++++ Records for this task ++++

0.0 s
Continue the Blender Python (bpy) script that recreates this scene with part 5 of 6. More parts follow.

++++
++++ Records for this task ++++

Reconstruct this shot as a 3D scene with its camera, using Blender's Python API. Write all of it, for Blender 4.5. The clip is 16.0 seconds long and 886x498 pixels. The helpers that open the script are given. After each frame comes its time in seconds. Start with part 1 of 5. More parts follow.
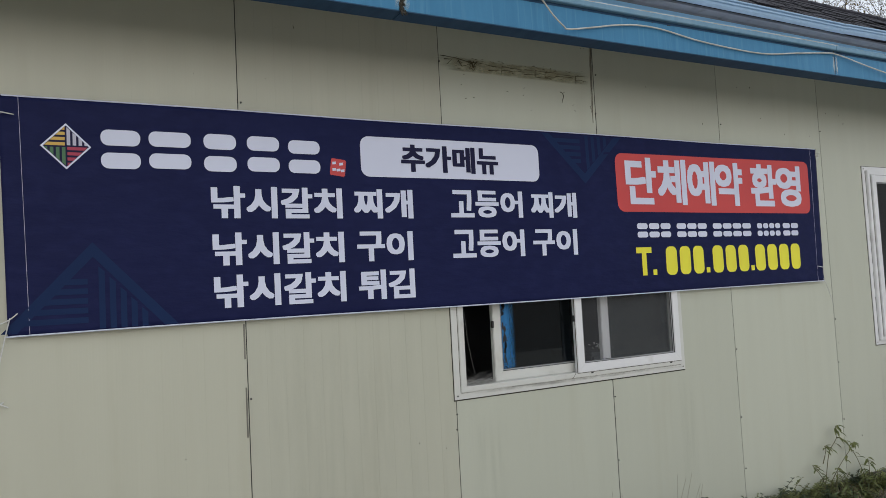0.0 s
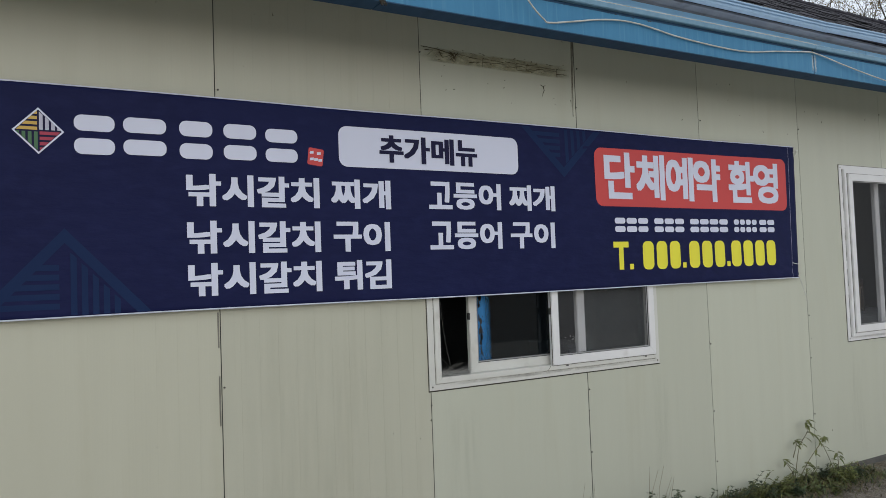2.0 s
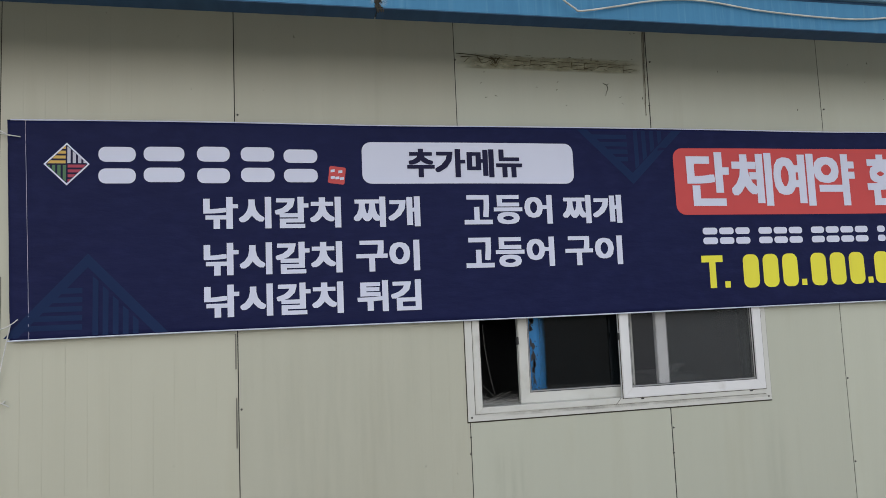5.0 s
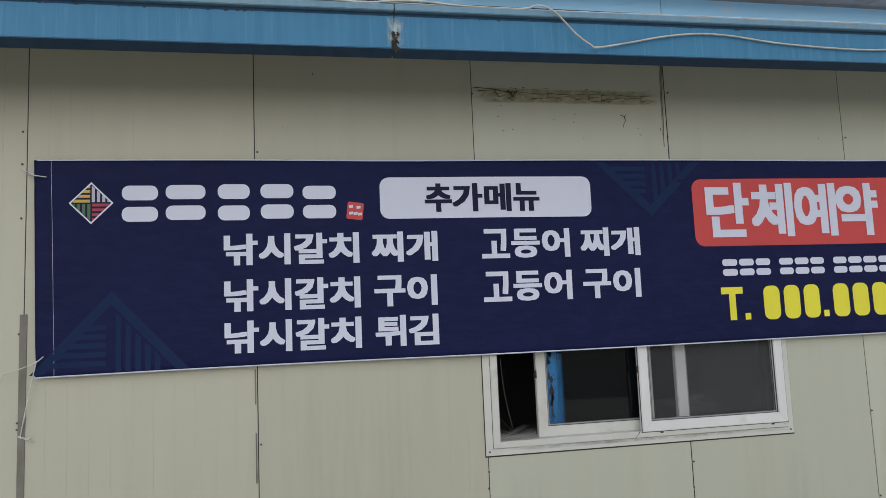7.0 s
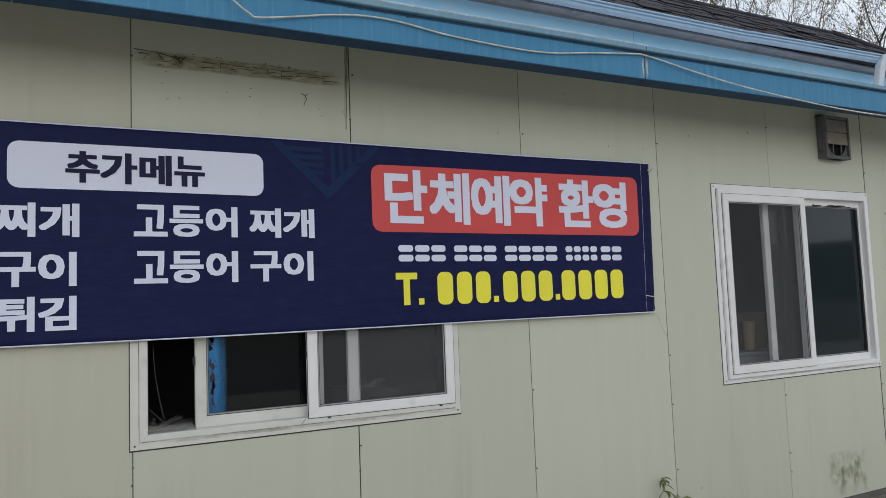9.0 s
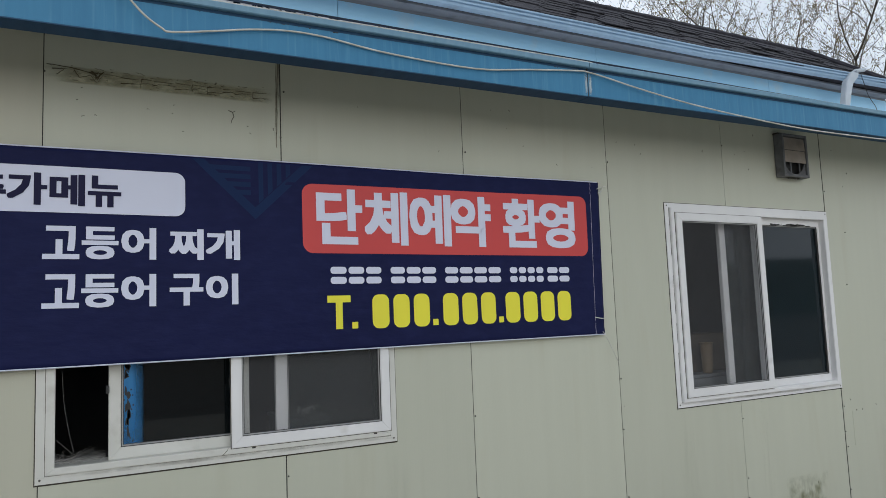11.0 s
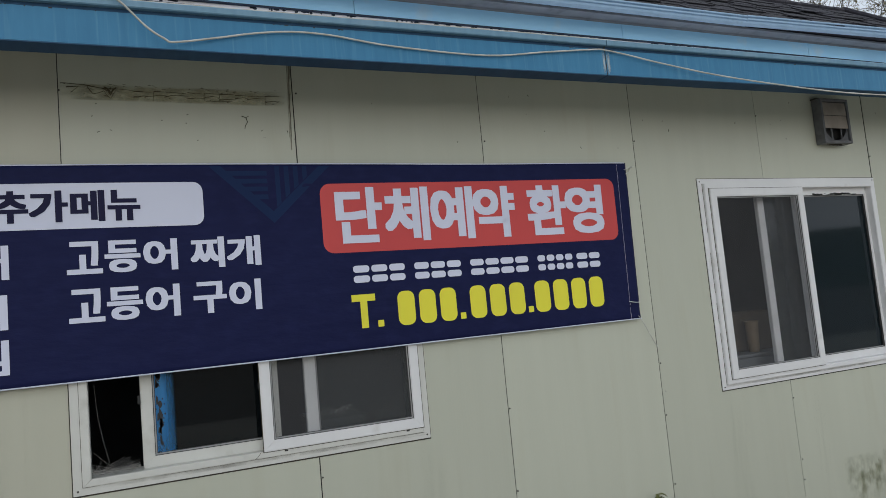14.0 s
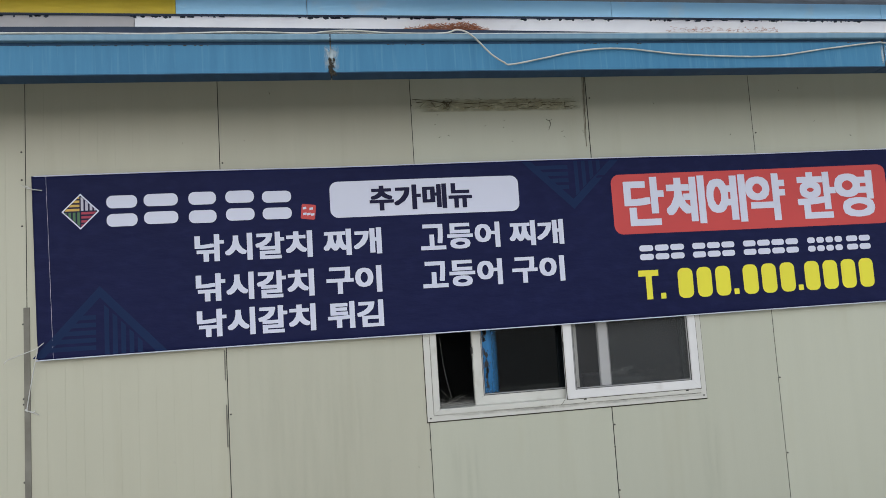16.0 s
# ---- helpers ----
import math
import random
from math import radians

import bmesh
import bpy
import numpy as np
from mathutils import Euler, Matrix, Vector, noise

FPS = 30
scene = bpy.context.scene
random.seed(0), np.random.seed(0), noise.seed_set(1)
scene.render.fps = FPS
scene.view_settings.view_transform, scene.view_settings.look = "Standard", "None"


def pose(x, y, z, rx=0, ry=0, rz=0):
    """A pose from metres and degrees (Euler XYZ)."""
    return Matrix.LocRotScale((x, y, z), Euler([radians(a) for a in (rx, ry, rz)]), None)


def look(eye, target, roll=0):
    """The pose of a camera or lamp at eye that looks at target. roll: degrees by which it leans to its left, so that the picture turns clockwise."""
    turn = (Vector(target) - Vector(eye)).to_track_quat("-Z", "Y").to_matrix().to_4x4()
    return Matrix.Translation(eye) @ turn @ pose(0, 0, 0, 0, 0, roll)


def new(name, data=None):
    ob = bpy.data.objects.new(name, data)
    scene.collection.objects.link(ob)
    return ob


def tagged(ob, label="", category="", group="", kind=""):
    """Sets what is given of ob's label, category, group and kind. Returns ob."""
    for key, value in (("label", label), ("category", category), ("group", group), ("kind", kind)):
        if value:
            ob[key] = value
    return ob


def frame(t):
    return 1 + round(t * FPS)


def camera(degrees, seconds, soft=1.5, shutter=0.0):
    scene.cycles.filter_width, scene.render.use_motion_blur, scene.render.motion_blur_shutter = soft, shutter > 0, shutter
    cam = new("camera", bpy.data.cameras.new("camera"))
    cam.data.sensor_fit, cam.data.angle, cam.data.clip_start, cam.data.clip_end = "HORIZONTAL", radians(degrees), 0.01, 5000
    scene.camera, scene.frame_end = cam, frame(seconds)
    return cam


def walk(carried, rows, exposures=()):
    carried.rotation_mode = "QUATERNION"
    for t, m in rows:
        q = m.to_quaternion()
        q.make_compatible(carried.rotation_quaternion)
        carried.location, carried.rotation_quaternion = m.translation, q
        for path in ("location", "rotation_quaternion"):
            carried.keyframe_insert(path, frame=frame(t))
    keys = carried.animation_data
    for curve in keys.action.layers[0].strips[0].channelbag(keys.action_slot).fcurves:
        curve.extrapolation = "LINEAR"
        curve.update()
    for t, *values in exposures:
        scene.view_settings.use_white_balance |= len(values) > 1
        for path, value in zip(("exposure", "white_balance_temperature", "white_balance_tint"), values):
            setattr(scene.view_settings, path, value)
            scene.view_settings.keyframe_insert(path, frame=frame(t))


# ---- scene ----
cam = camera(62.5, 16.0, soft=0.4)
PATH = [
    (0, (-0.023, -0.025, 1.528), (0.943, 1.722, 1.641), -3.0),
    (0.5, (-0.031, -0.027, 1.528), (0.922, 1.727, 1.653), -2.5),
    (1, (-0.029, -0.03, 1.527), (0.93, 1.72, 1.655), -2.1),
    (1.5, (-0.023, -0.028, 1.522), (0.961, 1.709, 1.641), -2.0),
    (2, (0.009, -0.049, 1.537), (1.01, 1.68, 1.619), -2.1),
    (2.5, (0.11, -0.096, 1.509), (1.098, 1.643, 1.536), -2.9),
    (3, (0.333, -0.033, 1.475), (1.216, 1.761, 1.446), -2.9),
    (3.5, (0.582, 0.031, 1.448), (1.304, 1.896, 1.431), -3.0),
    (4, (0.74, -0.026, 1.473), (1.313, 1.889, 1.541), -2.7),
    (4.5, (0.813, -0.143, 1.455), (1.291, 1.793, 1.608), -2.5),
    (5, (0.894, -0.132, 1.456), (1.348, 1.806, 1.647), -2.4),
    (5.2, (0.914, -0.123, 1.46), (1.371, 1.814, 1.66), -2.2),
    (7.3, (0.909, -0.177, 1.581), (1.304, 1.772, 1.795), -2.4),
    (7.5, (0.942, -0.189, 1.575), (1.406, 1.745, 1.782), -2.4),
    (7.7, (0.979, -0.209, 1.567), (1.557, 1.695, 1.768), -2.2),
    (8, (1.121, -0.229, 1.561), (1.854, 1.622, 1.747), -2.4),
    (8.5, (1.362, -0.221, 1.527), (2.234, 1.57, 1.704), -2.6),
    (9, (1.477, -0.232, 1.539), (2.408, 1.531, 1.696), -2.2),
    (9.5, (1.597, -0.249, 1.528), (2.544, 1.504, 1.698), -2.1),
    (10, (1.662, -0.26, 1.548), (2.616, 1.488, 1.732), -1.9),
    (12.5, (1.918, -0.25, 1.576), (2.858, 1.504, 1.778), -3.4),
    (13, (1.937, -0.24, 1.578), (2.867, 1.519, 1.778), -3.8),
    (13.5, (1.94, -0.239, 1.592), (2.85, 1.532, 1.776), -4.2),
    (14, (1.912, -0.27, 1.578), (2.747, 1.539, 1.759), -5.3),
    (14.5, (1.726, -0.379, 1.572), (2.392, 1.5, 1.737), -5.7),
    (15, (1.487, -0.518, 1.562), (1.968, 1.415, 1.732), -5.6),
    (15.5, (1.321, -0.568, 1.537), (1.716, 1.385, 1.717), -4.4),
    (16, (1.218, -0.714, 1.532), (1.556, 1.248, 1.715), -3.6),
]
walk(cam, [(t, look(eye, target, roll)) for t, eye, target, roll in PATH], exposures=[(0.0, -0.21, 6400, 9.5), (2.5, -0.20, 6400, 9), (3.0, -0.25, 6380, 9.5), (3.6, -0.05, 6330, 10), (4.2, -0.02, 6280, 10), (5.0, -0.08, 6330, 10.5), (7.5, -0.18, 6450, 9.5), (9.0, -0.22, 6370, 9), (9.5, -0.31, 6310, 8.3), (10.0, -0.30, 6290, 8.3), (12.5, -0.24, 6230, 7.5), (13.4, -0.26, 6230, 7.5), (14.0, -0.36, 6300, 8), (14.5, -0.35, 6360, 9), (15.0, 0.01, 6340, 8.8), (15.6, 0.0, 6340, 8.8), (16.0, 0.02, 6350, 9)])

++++

▸ **Short task**
Which lines contain "label"? Show each of them.

▸ **Task result**
def tagged(ob, label="", category="", group="", kind=""):
    """Sets what is given of ob's label, category, group and kind. Returns ob."""
    for key, value in (("label", label), ("category", category), ("group", group), ("kind", kind)):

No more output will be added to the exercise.